Reducing Cache Miss Rate

  • Victim caches
    • It can reduce capacity misses but is best at reducing conflict misses.

  • It’s particularly effective for small, direct-mapped data caches.
    • A 4 entry victim cache handled from 20% to 95% of the conflict misses from a 4KB direct-mapped data cache.

  • Pseudo-associative caches
    • These caches use a technique similar to double hashing.

  • On a miss, the cache searches a different set for the desired block.
    • The second ( pseudo ) set to probe is usually found by inverting one or more bits in the original set index .

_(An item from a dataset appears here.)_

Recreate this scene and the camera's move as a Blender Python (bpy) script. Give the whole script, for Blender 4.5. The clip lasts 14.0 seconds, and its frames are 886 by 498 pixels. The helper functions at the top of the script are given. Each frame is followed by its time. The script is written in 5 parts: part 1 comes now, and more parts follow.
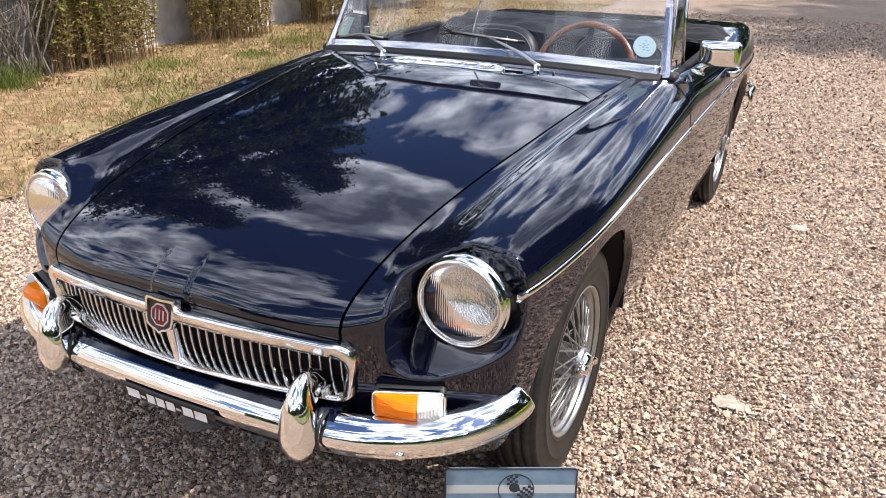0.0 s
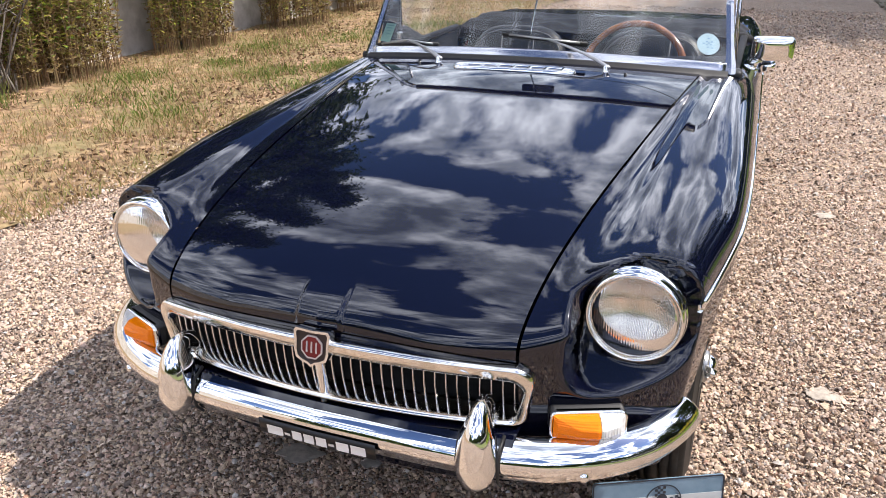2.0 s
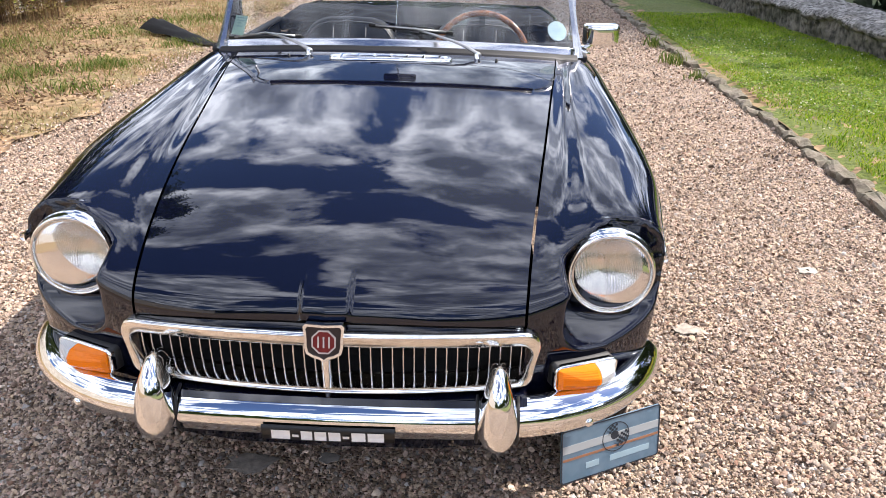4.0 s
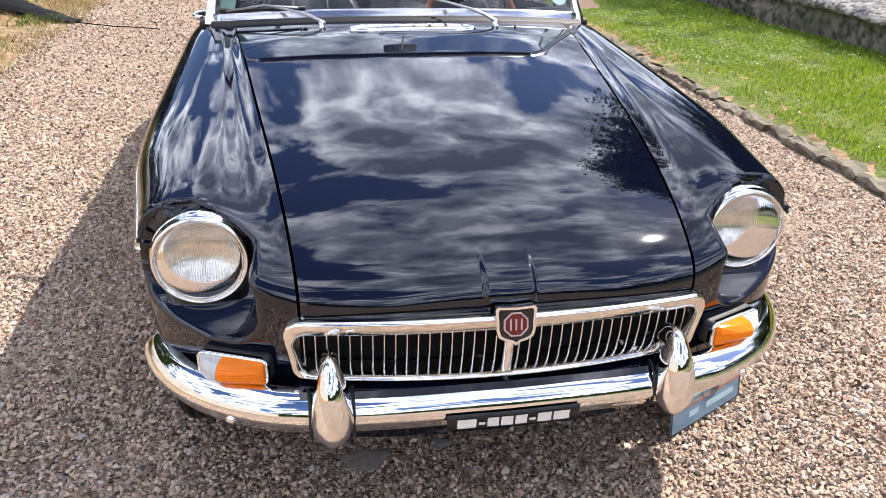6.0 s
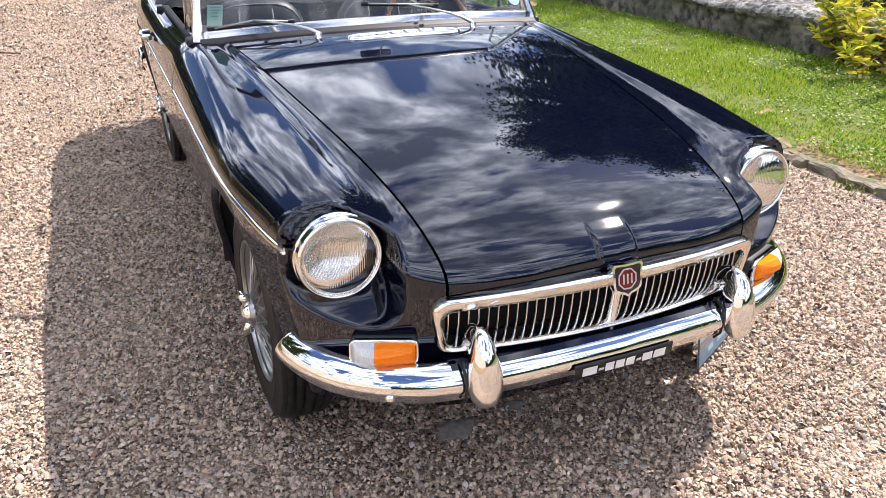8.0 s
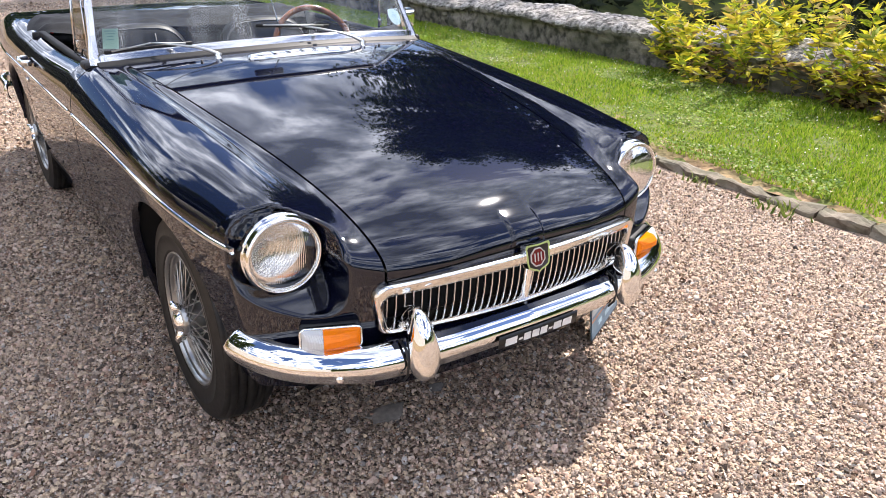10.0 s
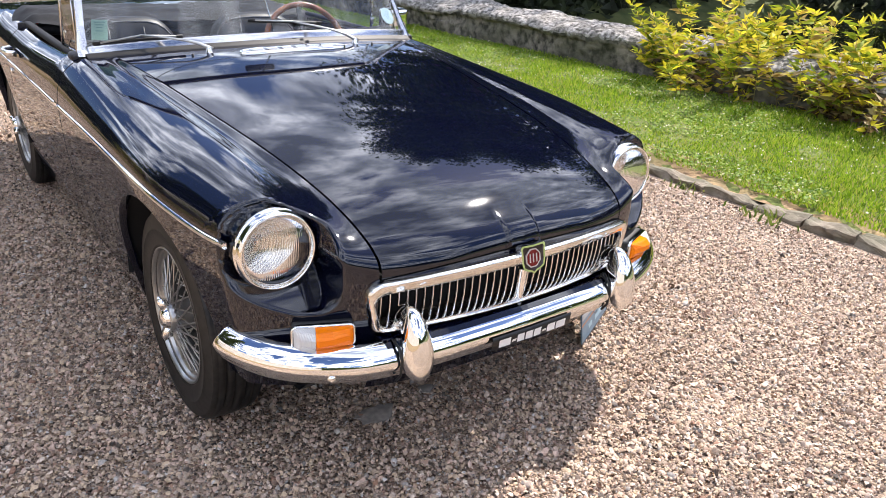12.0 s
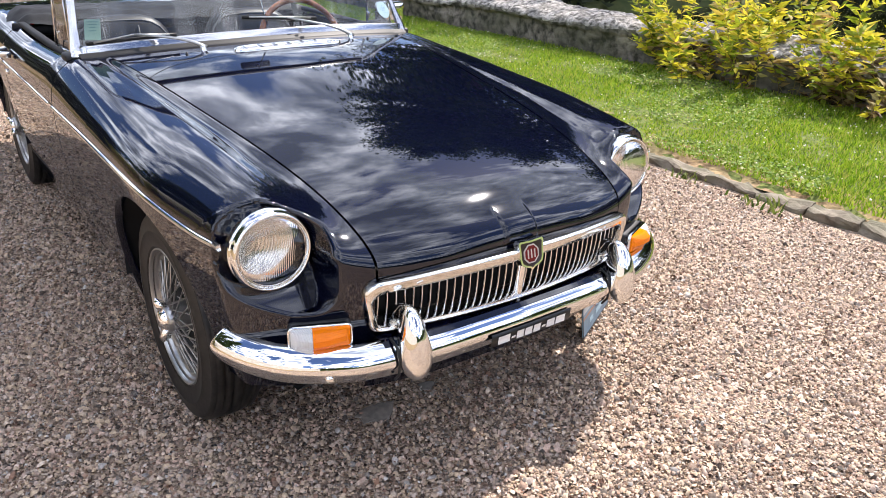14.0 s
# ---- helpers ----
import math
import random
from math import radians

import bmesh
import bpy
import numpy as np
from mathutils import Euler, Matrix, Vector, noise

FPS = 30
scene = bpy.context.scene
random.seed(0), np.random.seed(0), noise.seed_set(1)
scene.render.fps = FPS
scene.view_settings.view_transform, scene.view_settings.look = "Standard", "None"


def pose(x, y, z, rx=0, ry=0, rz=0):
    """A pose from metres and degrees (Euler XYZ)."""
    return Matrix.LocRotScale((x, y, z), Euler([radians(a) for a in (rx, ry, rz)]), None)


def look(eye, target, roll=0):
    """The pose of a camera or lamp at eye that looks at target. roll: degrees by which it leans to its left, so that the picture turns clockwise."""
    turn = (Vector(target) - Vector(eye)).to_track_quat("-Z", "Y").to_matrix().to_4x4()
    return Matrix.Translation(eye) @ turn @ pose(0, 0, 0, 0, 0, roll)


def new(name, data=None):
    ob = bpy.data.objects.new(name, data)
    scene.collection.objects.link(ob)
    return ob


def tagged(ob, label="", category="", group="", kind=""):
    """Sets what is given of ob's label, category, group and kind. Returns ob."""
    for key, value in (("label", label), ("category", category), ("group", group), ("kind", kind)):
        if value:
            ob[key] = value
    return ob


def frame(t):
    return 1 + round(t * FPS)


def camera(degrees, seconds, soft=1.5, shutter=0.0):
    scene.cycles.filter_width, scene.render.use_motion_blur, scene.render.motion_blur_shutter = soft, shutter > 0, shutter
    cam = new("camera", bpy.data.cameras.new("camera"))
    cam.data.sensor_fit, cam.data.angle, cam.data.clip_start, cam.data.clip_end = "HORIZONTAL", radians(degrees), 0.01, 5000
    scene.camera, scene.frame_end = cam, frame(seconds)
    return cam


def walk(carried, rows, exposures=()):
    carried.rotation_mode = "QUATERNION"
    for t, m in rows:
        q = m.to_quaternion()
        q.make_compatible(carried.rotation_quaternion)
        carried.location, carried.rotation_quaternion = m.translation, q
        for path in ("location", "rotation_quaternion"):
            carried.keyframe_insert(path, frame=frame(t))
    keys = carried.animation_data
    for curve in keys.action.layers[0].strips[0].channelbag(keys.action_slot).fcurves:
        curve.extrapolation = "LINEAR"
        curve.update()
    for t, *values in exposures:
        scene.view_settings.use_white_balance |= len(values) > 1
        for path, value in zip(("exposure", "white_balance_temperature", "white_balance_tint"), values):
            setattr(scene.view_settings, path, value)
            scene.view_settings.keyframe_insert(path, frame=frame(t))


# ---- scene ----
cam = camera(59.6, 14.0, 0.75)
PATH = [
    (0, (1.155, -1.658, 1.314), (0.327, -0.018, 0.522), 0.4),
    (0.5, (1.122, -1.75, 1.326), (0.304, -0.104, 0.538), -0.0),
    (1, (1.012, -1.779, 1.326), (0.208, -0.124, 0.541), -0.5),
    (1.5, (0.841, -1.759, 1.327), (0.073, -0.089, 0.538), -0.8),
    (2, (0.734, -1.779, 1.326), (0.043, -0.079, 0.532), -0.8),
    (2.5, (0.622, -1.882, 1.332), (0.071, -0.133, 0.535), -0.3),
    (3, (0.553, -1.958, 1.337), (0.177, -0.165, 0.536), 0.4),
    (3.2, (0.517, -1.947, 1.325), (0.209, -0.14, 0.525), 0.7),
    (5.3, (-0.193, -1.945, 1.334), (0.038, -0.148, 0.487), 1.2),
    (5.5, (-0.242, -1.929, 1.33), (0.019, -0.14, 0.473), 1.3),
    (6, (-0.373, -1.86, 1.314), (-0.029, -0.094, 0.44), 1.5),
    (6.5, (-0.513, -1.864, 1.32), (-0.082, -0.123, 0.434), 1.4),
    (7, (-0.709, -1.908, 1.341), (-0.184, -0.194, 0.455), 1.2),
    (7.5, (-0.839, -1.905, 1.347), (-0.209, -0.225, 0.463), 0.9),
    (8, (-0.98, -1.874, 1.347), (-0.245, -0.227, 0.482), 0.4),
    (8.5, (-1.118, -1.922, 1.349), (-0.276, -0.319, 0.497), 0.2),
    (9, (-1.206, -1.971, 1.366), (-0.261, -0.423, 0.524), 0.5),
    (9.2, (-1.213, -1.978, 1.37), (-0.237, -0.446, 0.533), 0.3),
    (11.3, (-1.219, -1.951, 1.337), (-0.102, -0.49, 0.551), 2.5),
    (11.5, (-1.219, -1.946, 1.337), (-0.107, -0.483, 0.549), 2.6),
    (12, (-1.237, -1.945, 1.337), (-0.138, -0.477, 0.54), 2.7),
    (12.5, (-1.247, -1.948, 1.338), (-0.165, -0.473, 0.531), 2.5),
    (13, (-1.242, -1.96, 1.346), (-0.173, -0.48, 0.529), 1.8),
    (13.5, (-1.236, -1.948, 1.339), (-0.159, -0.474, 0.521), 1.7),
    (14, (-1.21, -1.938, 1.344), (-0.125, -0.471, 0.526), 1.6),
]
walk(cam, [(t, look(eye, target, roll)) for t, eye, target, roll in PATH], [(0.0, 0.56, 6400, 15), (2.0, 0.54, 6400, 15), (3.2, 0.58, 6400, 15), (5.5, 0.68, 6400, 15), (8.0, 0.77, 6400, 15), (9.2, 0.79, 6400, 15), (14.0, 0.79, 6400, 15)])

# ---------------------------------------------------------------- light
SUN = Vector((0.555, 0.205, 0.77)).normalized()
sun_data = bpy.data.lights.new("sun", "SUN")
sun_data.energy, sun_data.angle, sun_data.color = 5.0, radians(0.53), (1.0, 0.94, 0.845)
sun = new("sun", sun_data)
sun.matrix_world = look(SUN * 40, (0, 0, 0))

world = bpy.data.worlds.new("world")
scene.world = world
world.use_nodes = True


def build_sky():
    t = world.node_tree
    n, l = t.nodes, t.links
    n.clear()
    out, bg = n.new("ShaderNodeOutputWorld"), n.new("ShaderNodeBackground")
    sky = n.new("ShaderNodeTexSky")
    sky.sky_type, sky.sun_disc = "NISHITA", False
    sky.sun_elevation = math.asin(SUN.z)
    sky.sun_rotation = math.atan2(SUN.x, SUN.y)
    tint = n.new("ShaderNodeMix")
    tint.data_type, tint.blend_type = "RGBA", "MULTIPLY"
    tint.inputs[0].default_value = 1.0
    tint.inputs[7].default_value = (0.75, 0.85, 1.1, 1)
    l.new(sky.outputs[0], tint.inputs[6])
    geo = n.new("ShaderNodeTexCoord")
    sep = n.new("ShaderNodeSeparateXYZ")
    l.new(geo.outputs["Generated"], sep.inputs[0])
    lift = n.new("ShaderNodeMath")
    lift.operation, lift.inputs[1].default_value = "ADD", 0.45
    l.new(sep.outputs[2], lift.inputs[0])
    low = n.new("ShaderNodeMath")
    low.operation, low.inputs[1].default_value = "MAXIMUM", 0.12
    l.new(lift.outputs[0], low.inputs[0])
    flat = n.new("ShaderNodeVectorMath")
    flat.operation = "DIVIDE"
    l.new(geo.outputs["Generated"], flat.inputs[0])
    l.new(low.outputs[0], flat.inputs[1])
    stretch = n.new("ShaderNodeMapping")
    stretch.inputs["Scale"].default_value = (1.0, 1.25, 0.0)
    stretch.inputs["Location"].default_value = (3.1, 0.4, 0)
    l.new(flat.outputs[0], stretch.inputs[0])
    big, fine = n.new("ShaderNodeTexNoise"), n.new("ShaderNodeTexNoise")
    for node, scale, detail in ((big, 2.6, 11.0), (fine, 7.5, 9.0)):
        node.inputs["Scale"].default_value, node.inputs["Detail"].default_value = scale, detail
        node.inputs["Roughness"].default_value = 0.58
        node.inputs["Distortion"].default_value = 0.35
        l.new(stretch.outputs[0], node.inputs["Vector"])
    cover = n.new("ShaderNodeValToRGB")
    cover.color_ramp.elements[0].position, cover.color_ramp.elements[1].position = 0.452, 0.518
    l.new(big.outputs[0], cover.inputs[0])
    # thin edges of a cloud are white, its thick middle is grey
    billow = n.new("ShaderNodeMath")
    billow.operation, billow.inputs[1].default_value, billow.inputs[2].default_value = "MULTIPLY_ADD", 0.75, -0.375
    l.new(fine.outputs[0], billow.inputs[0])
    thick = n.new("ShaderNodeMath")
    thick.operation = "ADD"
    l.new(billow.outputs[0], thick.inputs[0])
    l.new(big.outputs[0], thick.inputs[1])
    tone = n.new("ShaderNodeValToRGB")
    e = tone.color_ramp.elements
    e.new(0.54)
    for k, (at, colour) in enumerate(((0.44, (26.0, 27.6, 30.0, 1)), (0.54, (10.8, 12.0, 14.0, 1)), (0.66, (3.6, 4.2, 5.4, 1)))):
        e[k].position, e[k].color = at, colour
    l.new(thick.outputs[0], tone.inputs[0])
    mix = n.new("ShaderNodeMix")
    mix.data_type = "RGBA"
    l.new(cover.outputs[0], mix.inputs[0])
    l.new(tint.outputs[2], mix.inputs[6])
    l.new(tone.outputs[0], mix.inputs[7])
    l.new(mix.outputs[2], bg.inputs[0])
    bg.inputs[1].default_value = 0.090
    l.new(bg.outputs[0], out.inputs[0])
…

  • Note that two separate searches are conducted on a miss.
    • The first search proceeds as it would for direct-mapped cache.
    • Since there is no associative hardware, hit time is fast if it is found the first time.

Reducing Cache Miss Rate

  • Pseudo-associative caches
    • While this second probe takes some time (usually an extra cycle or two), it is a lot faster than going to main memory.
      • The secondary block can be swapped with the primary block on a “slow hit”.

  • This method reduces the effect of conflict misses.

  • Also improves miss rates without affecting the processor clock rate.

  • Hardware prefetch
    • Prefetching is the act of getting data from memory before it is actually needed by the CPU.

  • Typically, the cache requests the next consecutive block to be fetched with a requested block.
    • It is hoped that this avoids a subsequent miss.

Reducing Cache Miss Rate

  • Hardware prefetch
    • This reduces compulsory misses by retrieving the data before it is requested.

  • Of course, this may increase other misses by removing useful blocks from the cache.
    • Thus, many caches hold prefetched blocks in a special buffer until they are actually needed.

  • This buffer is faster than main memory but only has a limited capacity.

  • Prefetching also uses main memory bandwidth.
    • It works well if the data is actually used.
    • However, it can adversely affect performance if the data is rarely used and the accesses interfere with `demand misses’.